◆ Source data
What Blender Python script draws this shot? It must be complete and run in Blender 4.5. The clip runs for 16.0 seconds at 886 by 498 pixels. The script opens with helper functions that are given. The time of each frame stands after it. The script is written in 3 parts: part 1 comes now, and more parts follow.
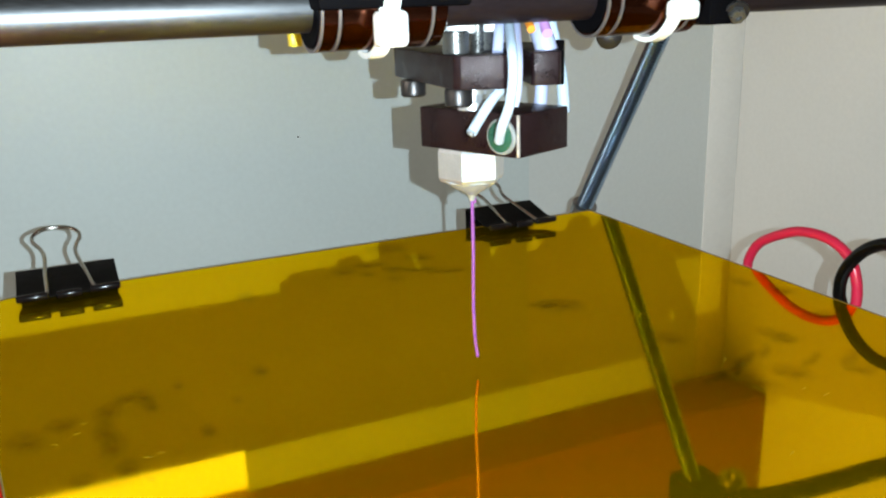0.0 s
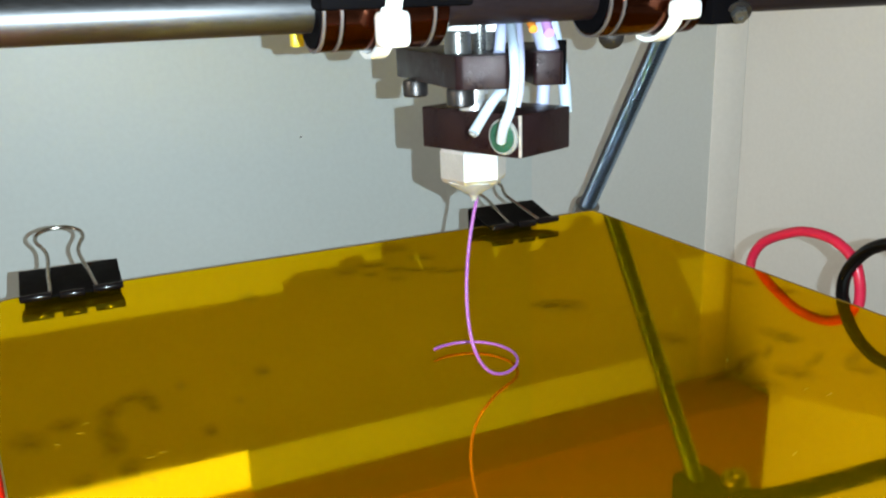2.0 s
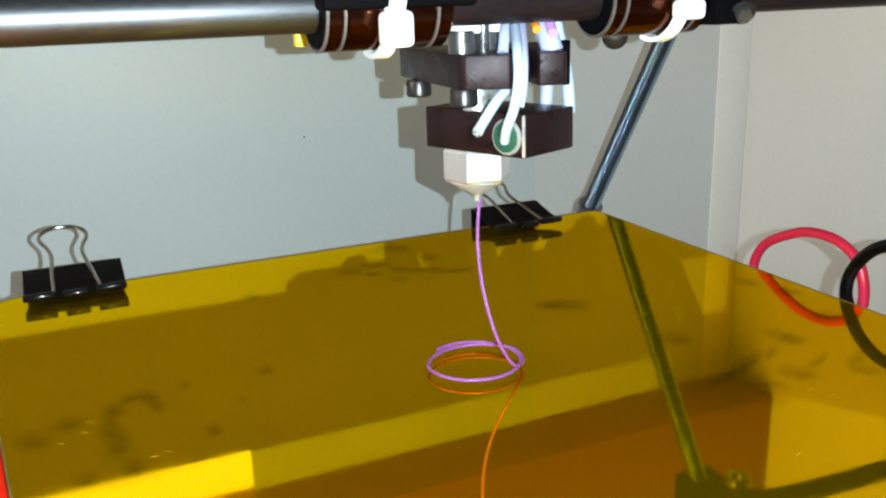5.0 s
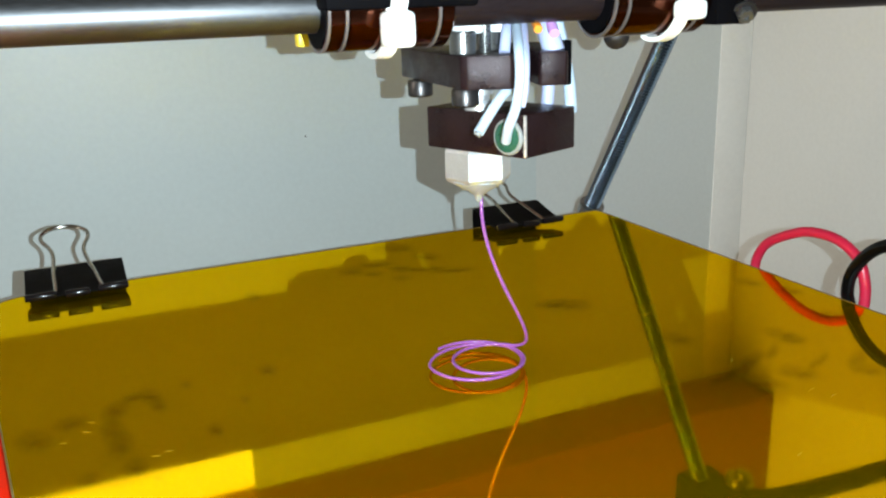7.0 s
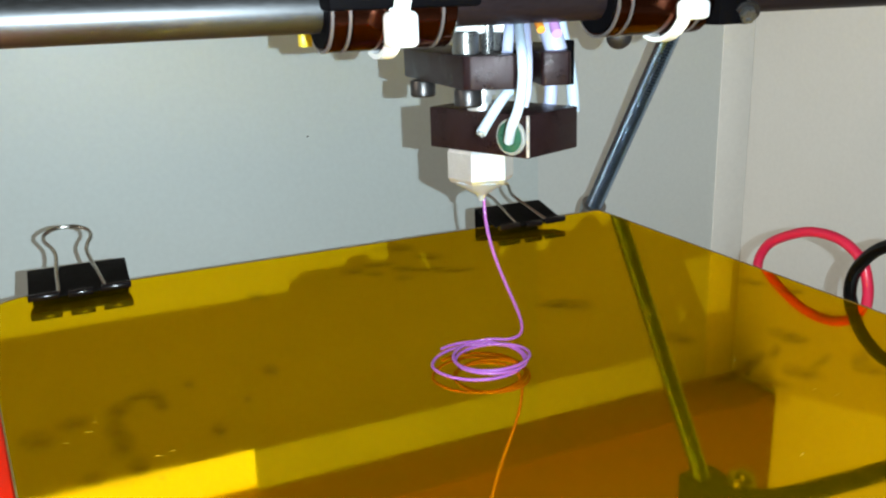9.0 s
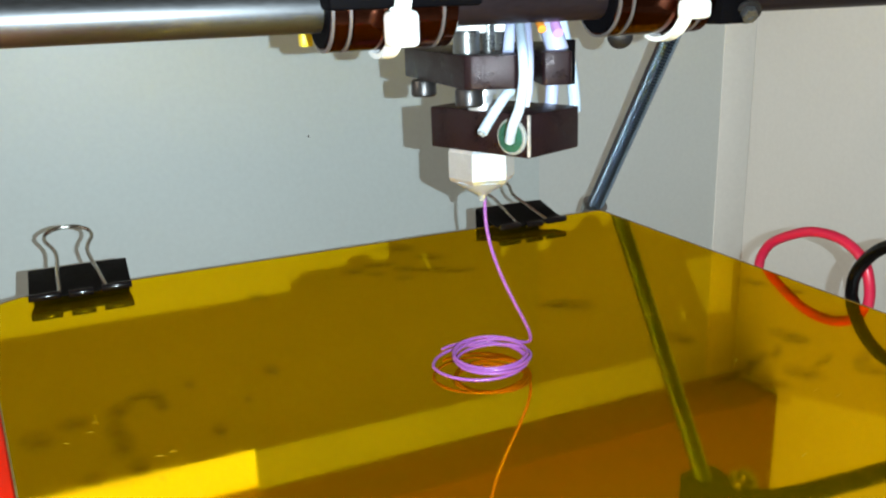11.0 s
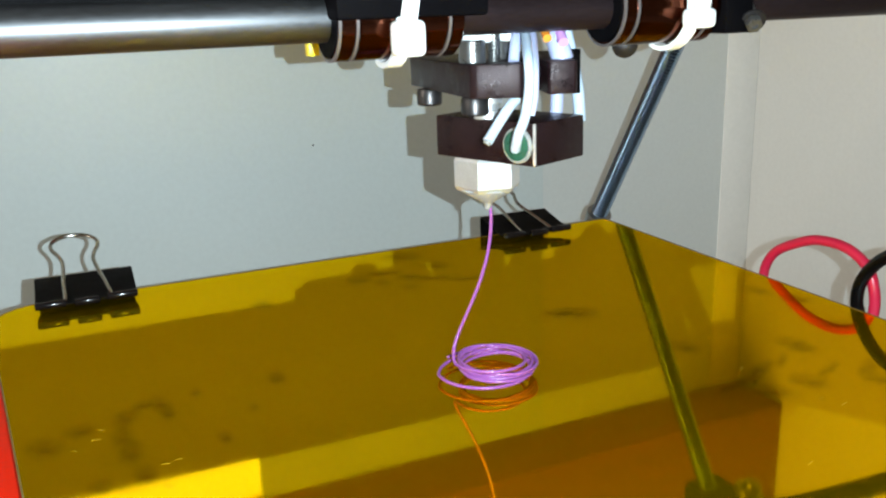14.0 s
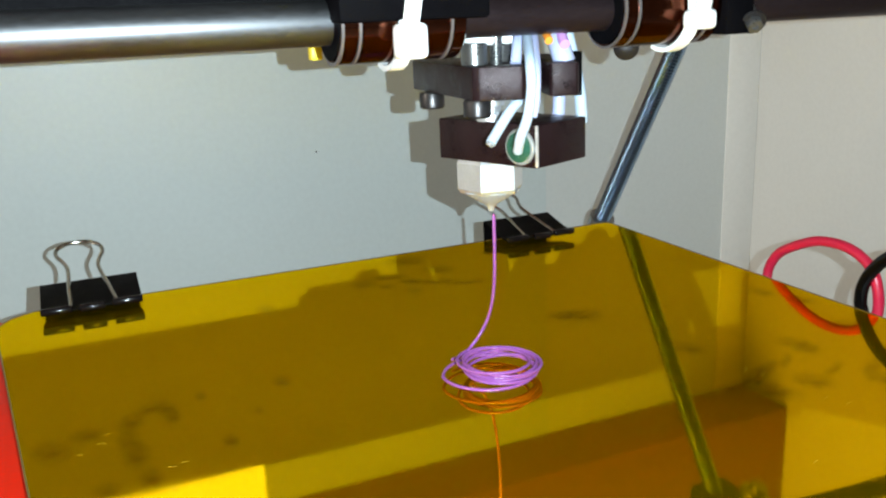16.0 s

◆ Exercise details
Give the material again exactly as it is, but keep the pictures out.

◆ Result of this task
What Blender Python script draws this shot? It must be complete and run in Blender 4.5. The clip runs for 16.0 seconds at 886 by 498 pixels. The script opens with helper functions that are given. The time of each frame stands after it. The script is written in 3 parts: part 1 comes now, and more parts follow.
0.0 s
2.0 s
5.0 s
7.0 s
9.0 s
11.0 s
14.0 s
16.0 s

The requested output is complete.